begin

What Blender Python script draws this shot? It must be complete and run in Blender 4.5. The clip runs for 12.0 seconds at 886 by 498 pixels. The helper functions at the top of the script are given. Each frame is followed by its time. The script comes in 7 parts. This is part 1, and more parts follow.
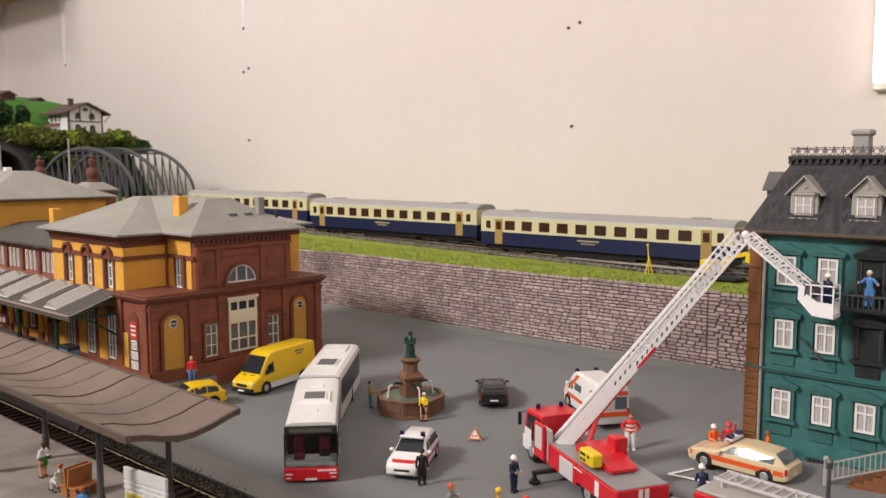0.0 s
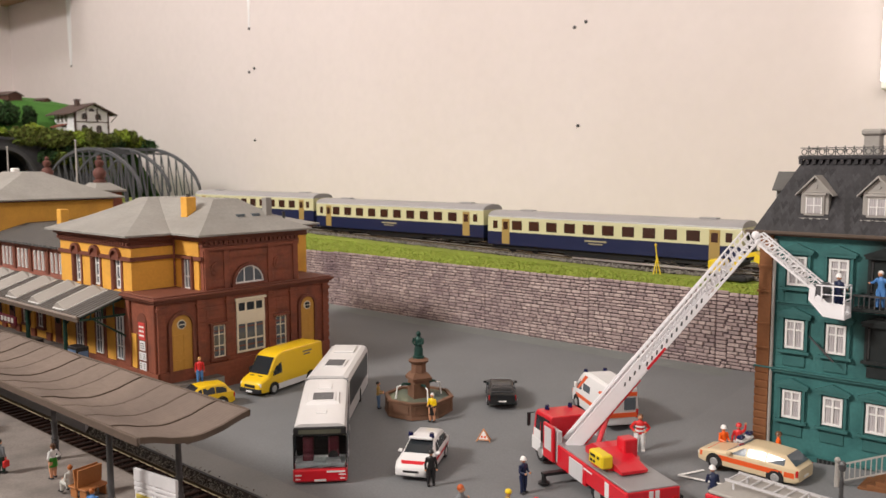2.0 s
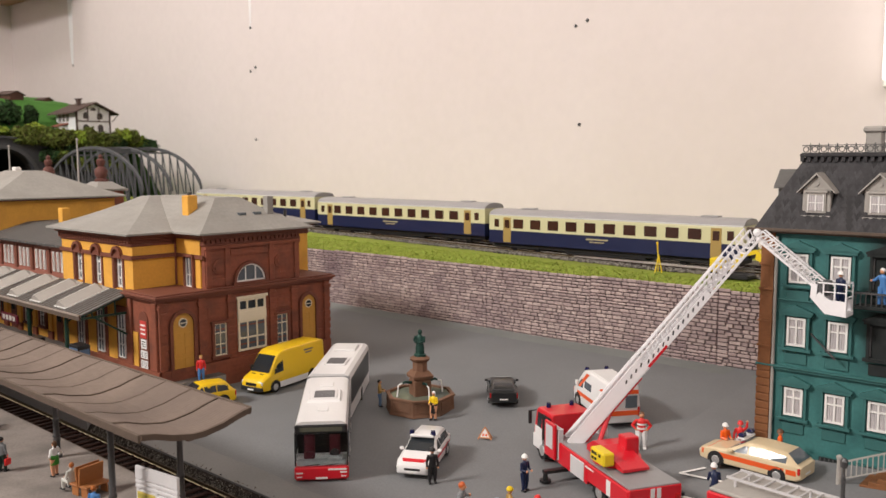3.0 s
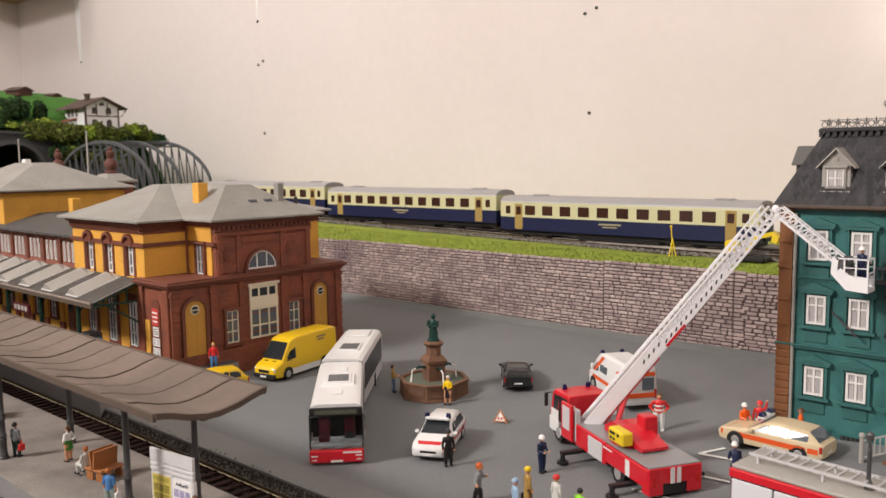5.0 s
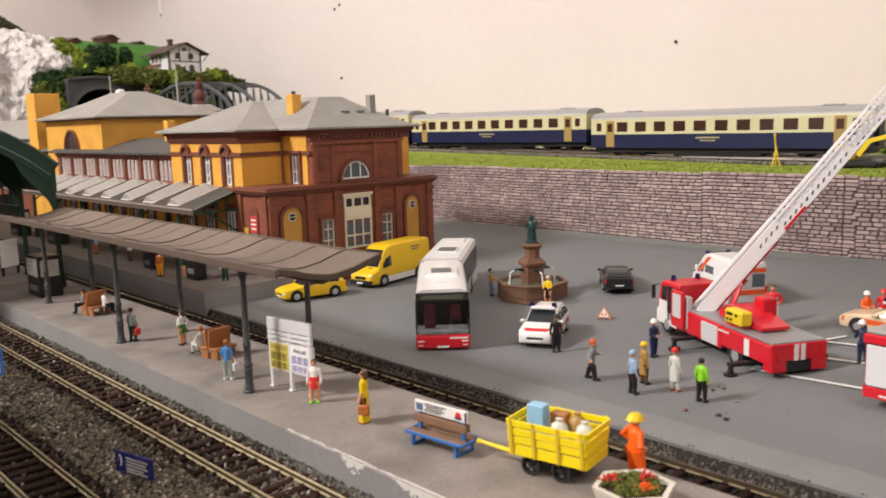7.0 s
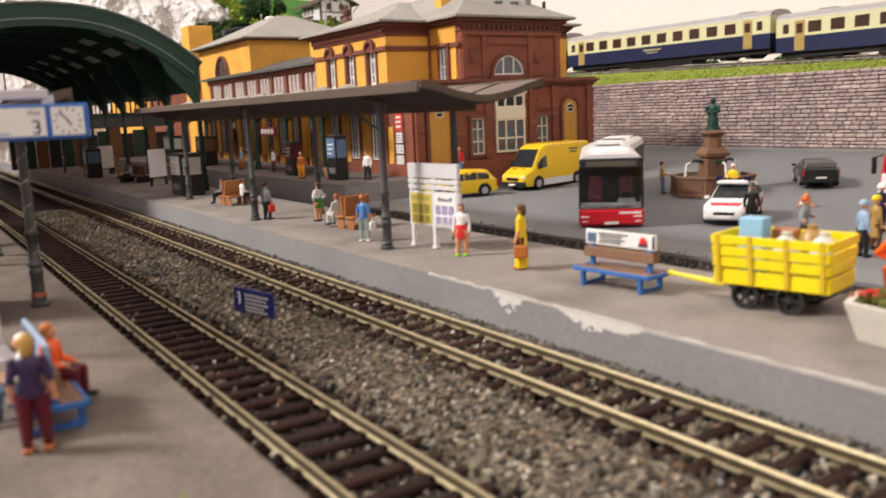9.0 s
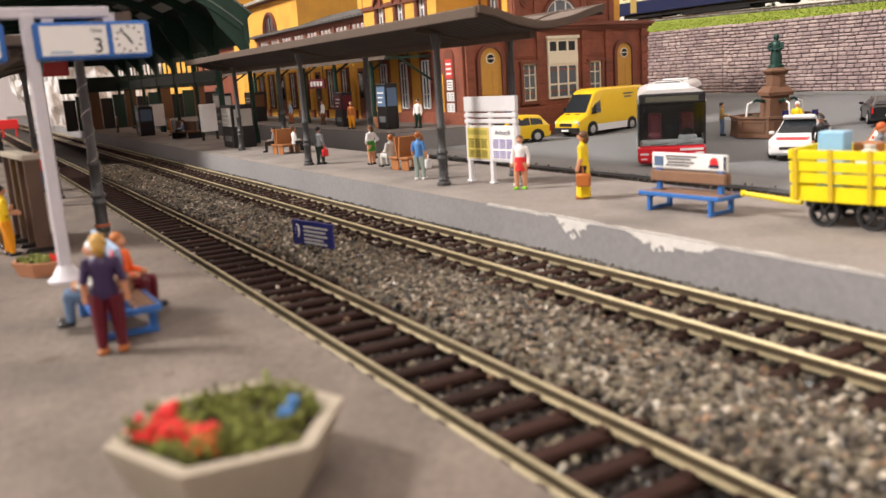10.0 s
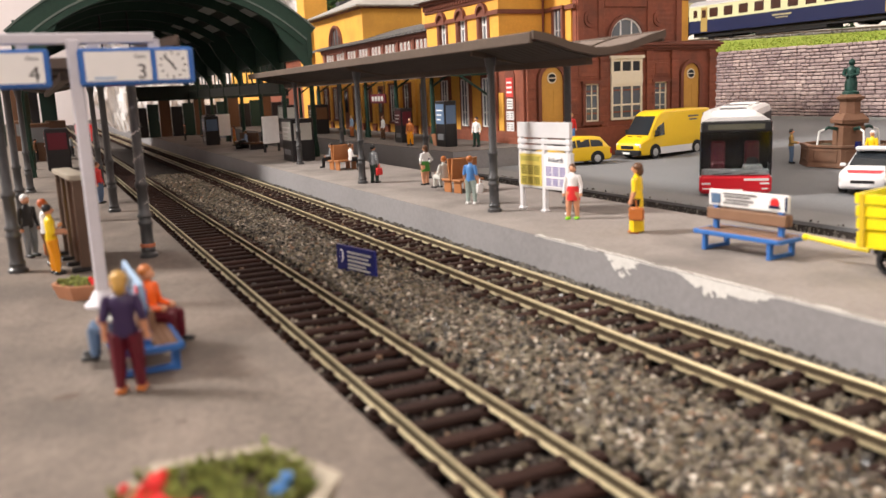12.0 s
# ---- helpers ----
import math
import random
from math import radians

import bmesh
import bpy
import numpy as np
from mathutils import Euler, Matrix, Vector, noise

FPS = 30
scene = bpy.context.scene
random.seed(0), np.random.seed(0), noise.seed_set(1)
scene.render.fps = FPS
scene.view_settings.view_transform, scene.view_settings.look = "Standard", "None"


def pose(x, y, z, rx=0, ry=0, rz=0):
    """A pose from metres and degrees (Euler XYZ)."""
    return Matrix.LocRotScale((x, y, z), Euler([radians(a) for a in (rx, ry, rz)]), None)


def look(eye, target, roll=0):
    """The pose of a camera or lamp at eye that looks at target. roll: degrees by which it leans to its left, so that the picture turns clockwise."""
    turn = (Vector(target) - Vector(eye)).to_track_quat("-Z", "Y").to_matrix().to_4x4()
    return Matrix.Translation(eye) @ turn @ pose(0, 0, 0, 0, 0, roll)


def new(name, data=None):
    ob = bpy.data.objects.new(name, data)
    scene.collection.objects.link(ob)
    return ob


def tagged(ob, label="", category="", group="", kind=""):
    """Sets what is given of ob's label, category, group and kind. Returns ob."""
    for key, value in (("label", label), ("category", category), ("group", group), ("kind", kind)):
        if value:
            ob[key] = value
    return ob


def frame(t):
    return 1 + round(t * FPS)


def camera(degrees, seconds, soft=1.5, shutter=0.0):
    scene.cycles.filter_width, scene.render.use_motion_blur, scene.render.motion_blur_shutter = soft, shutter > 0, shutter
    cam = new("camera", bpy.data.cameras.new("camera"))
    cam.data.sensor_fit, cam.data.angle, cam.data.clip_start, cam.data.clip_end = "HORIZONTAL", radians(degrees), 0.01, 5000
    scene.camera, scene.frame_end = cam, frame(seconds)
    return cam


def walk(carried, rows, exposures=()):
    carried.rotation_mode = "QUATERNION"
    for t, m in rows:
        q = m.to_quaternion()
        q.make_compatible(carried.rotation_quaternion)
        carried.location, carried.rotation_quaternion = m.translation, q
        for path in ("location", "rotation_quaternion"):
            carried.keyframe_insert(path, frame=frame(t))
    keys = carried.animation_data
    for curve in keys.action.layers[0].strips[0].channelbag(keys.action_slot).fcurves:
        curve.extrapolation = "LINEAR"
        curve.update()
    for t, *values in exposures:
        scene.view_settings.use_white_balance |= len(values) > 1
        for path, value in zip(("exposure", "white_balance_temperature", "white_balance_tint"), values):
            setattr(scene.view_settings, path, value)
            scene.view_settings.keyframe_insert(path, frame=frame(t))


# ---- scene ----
cam = camera(56.02, 12.0, shutter=0.5)
PATH = [
    (0.0, -0.00000, 0.00000, 0.17246, 84.253, -0.016, 41.002),
    (0.5, -0.00151, -0.00057, 0.17282, 84.311, 0.083, 41.102),
    (1.0, -0.00318, -0.00111, 0.17350, 84.360, 0.109, 41.214),
    (1.5, -0.00197, -0.00118, 0.17356, 84.331, 0.063, 41.264),
    (2.0, -0.00229, -0.00080, 0.17317, 84.210, 0.093, 41.321),
    (2.5, -0.00175, -0.00067, 0.17257, 84.180, 0.099, 41.359),
    (4.5, -0.00659, -0.00002, 0.16803, 84.086, 0.500, 41.778),
    (5.0, -0.00734, 0.00026, 0.16325, 83.895, 0.736, 41.927),
    (5.5, -0.00718, -0.00283, 0.15578, 83.352, 1.057, 42.192),
    (6.0, -0.00868, -0.00956, 0.15192, 82.590, 1.282, 42.877),
    (6.5, -0.01630, -0.01461, 0.13522, 82.041, 1.444, 44.574),
    (7.0, -0.02335, -0.01346, 0.12166, 81.365, 1.599, 46.557),
    (9.0, -0.06693, 0.01281, 0.05693, 80.471, 2.421, 56.612),
    (9.5, -0.07097, 0.01285, 0.04787, 79.222, 3.147, 58.598),
    (10.0, -0.07168, 0.00951, 0.04543, 78.220, 3.479, 59.576),
    (10.5, -0.07117, 0.01066, 0.04594, 77.926, 3.007, 60.508),
    (11.0, -0.07606, 0.01881, 0.04878, 78.241, 2.333, 62.179),
    (11.5, -0.07649, 0.01820, 0.04857, 78.923, 2.359, 63.746),
    (12.0, -0.07577, 0.01808, 0.04983, 79.179, 2.394, 64.154),
]
walk(cam, [(t, pose(x, y, z, rx, ry, rz)) for t, x, y, z, rx, ry, rz in PATH],
     exposures=[(0.0, -0.15), (4.5, -0.12), (5.7, -0.04), (6.5, 0.14), (7.0, 0.06), (8.9, 0.24), (9.5, 0.4), (10.5, 0.5), (12.0, 0.55)])
cam.data.dof.use_dof, cam.data.dof.focus_distance, cam.data.dof.aperture_fstop = True, 0.5, 27.0
KEY, FILL, REAR = 48.0, 11.0, 11.0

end

Take the data above and repeat it exactly, leaving each picture out.

» Answer to the exercise:
What Blender Python script draws this shot? It must be complete and run in Blender 4.5. The clip runs for 12.0 seconds at 886 by 498 pixels. The helper functions at the top of the script are given. Each frame is followed by its time. The script comes in 7 parts. This is part 1, and more parts follow.
0.0 s
2.0 s
3.0 s
5.0 s
7.0 s
9.0 s
10.0 s
12.0 s
# ---- helpers ----
import math
import random
from math import radians

import bmesh
import bpy
import numpy as np
from mathutils import Euler, Matrix, Vector, noise

FPS = 30
scene = bpy.context.scene
random.seed(0), np.random.seed(0), noise.seed_set(1)
scene.render.fps = FPS
scene.view_settings.view_transform, scene.view_settings.look = "Standard", "None"


def pose(x, y, z, rx=0, ry=0, rz=0):
    """A pose from metres and degrees (Euler XYZ)."""
    return Matrix.LocRotScale((x, y, z), Euler([radians(a) for a in (rx, ry, rz)]), None)


def look(eye, target, roll=0):
    """The pose of a camera or lamp at eye that looks at target. roll: degrees by which it leans to its left, so that the picture turns clockwise."""
    turn = (Vector(target) - Vector(eye)).to_track_quat("-Z", "Y").to_matrix().to_4x4()
    return Matrix.Translation(eye) @ turn @ pose(0, 0, 0, 0, 0, roll)


def new(name, data=None):
    ob = bpy.data.objects.new(name, data)
    scene.collection.objects.link(ob)
    return ob


def tagged(ob, label="", category="", group="", kind=""):
    """Sets what is given of ob's label, category, group and kind. Returns ob."""
    for key, value in (("label", label), ("category", category), ("group", group), ("kind", kind)):
        if value:
            ob[key] = value
    return ob


def frame(t):
    return 1 + round(t * FPS)


def camera(degrees, seconds, soft=1.5, shutter=0.0):
    scene.cycles.filter_width, scene.render.use_motion_blur, scene.render.motion_blur_shutter = soft, shutter > 0, shutter
    cam = new("camera", bpy.data.cameras.new("camera"))
    cam.data.sensor_fit, cam.data.angle, cam.data.clip_start, cam.data.clip_end = "HORIZONTAL", radians(degrees), 0.01, 5000
    scene.camera, scene.frame_end = cam, frame(seconds)
    return cam


def walk(carried, rows, exposures=()):
    carried.rotation_mode = "QUATERNION"
    for t, m in rows:
        q = m.to_quaternion()
        q.make_compatible(carried.rotation_quaternion)
        carried.location, carried.rotation_quaternion = m.translation, q
        for path in ("location", "rotation_quaternion"):
            carried.keyframe_insert(path, frame=frame(t))
    keys = carried.animation_data
    for curve in keys.action.layers[0].strips[0].channelbag(keys.action_slot).fcurves:
        curve.extrapolation = "LINEAR"
        curve.update()
    for t, *values in exposures:
        scene.view_settings.use_white_balance |= len(values) > 1
        for path, value in zip(("exposure", "white_balance_temperature", "white_balance_tint"), values):
            setattr(scene.view_settings, path, value)
            scene.view_settings.keyframe_insert(path, frame=frame(t))


# ---- scene ----
cam = camera(56.02, 12.0, shutter=0.5)
PATH = [
    (0.0, -0.00000, 0.00000, 0.17246, 84.253, -0.016, 41.002),
    (0.5, -0.00151, -0.00057, 0.17282, 84.311, 0.083, 41.102),
    (1.0, -0.00318, -0.00111, 0.17350, 84.360, 0.109, 41.214),
    (1.5, -0.00197, -0.00118, 0.17356, 84.331, 0.063, 41.264),
    (2.0, -0.00229, -0.00080, 0.17317, 84.210, 0.093, 41.321),
    (2.5, -0.00175, -0.00067, 0.17257, 84.180, 0.099, 41.359),
    (4.5, -0.00659, -0.00002, 0.16803, 84.086, 0.500, 41.778),
    (5.0, -0.00734, 0.00026, 0.16325, 83.895, 0.736, 41.927),
    (5.5, -0.00718, -0.00283, 0.15578, 83.352, 1.057, 42.192),
    (6.0, -0.00868, -0.00956, 0.15192, 82.590, 1.282, 42.877),
    (6.5, -0.01630, -0.01461, 0.13522, 82.041, 1.444, 44.574),
    (7.0, -0.02335, -0.01346, 0.12166, 81.365, 1.599, 46.557),
    (9.0, -0.06693, 0.01281, 0.05693, 80.471, 2.421, 56.612),
    (9.5, -0.07097, 0.01285, 0.04787, 79.222, 3.147, 58.598),
    (10.0, -0.07168, 0.00951, 0.04543, 78.220, 3.479, 59.576),
    (10.5, -0.07117, 0.01066, 0.04594, 77.926, 3.007, 60.508),
    (11.0, -0.07606, 0.01881, 0.04878, 78.241, 2.333, 62.179),
    (11.5, -0.07649, 0.01820, 0.04857, 78.923, 2.359, 63.746),
    (12.0, -0.07577, 0.01808, 0.04983, 79.179, 2.394, 64.154),
]
walk(cam, [(t, pose(x, y, z, rx, ry, rz)) for t, x, y, z, rx, ry, rz in PATH],
     exposures=[(0.0, -0.15), (4.5, -0.12), (5.7, -0.04), (6.5, 0.14), (7.0, 0.06), (8.9, 0.24), (9.5, 0.4), (10.5, 0.5), (12.0, 0.55)])
cam.data.dof.use_dof, cam.data.dof.focus_distance, cam.data.dof.aperture_fstop = True, 0.5, 27.0
KEY, FILL, REAR = 48.0, 11.0, 11.0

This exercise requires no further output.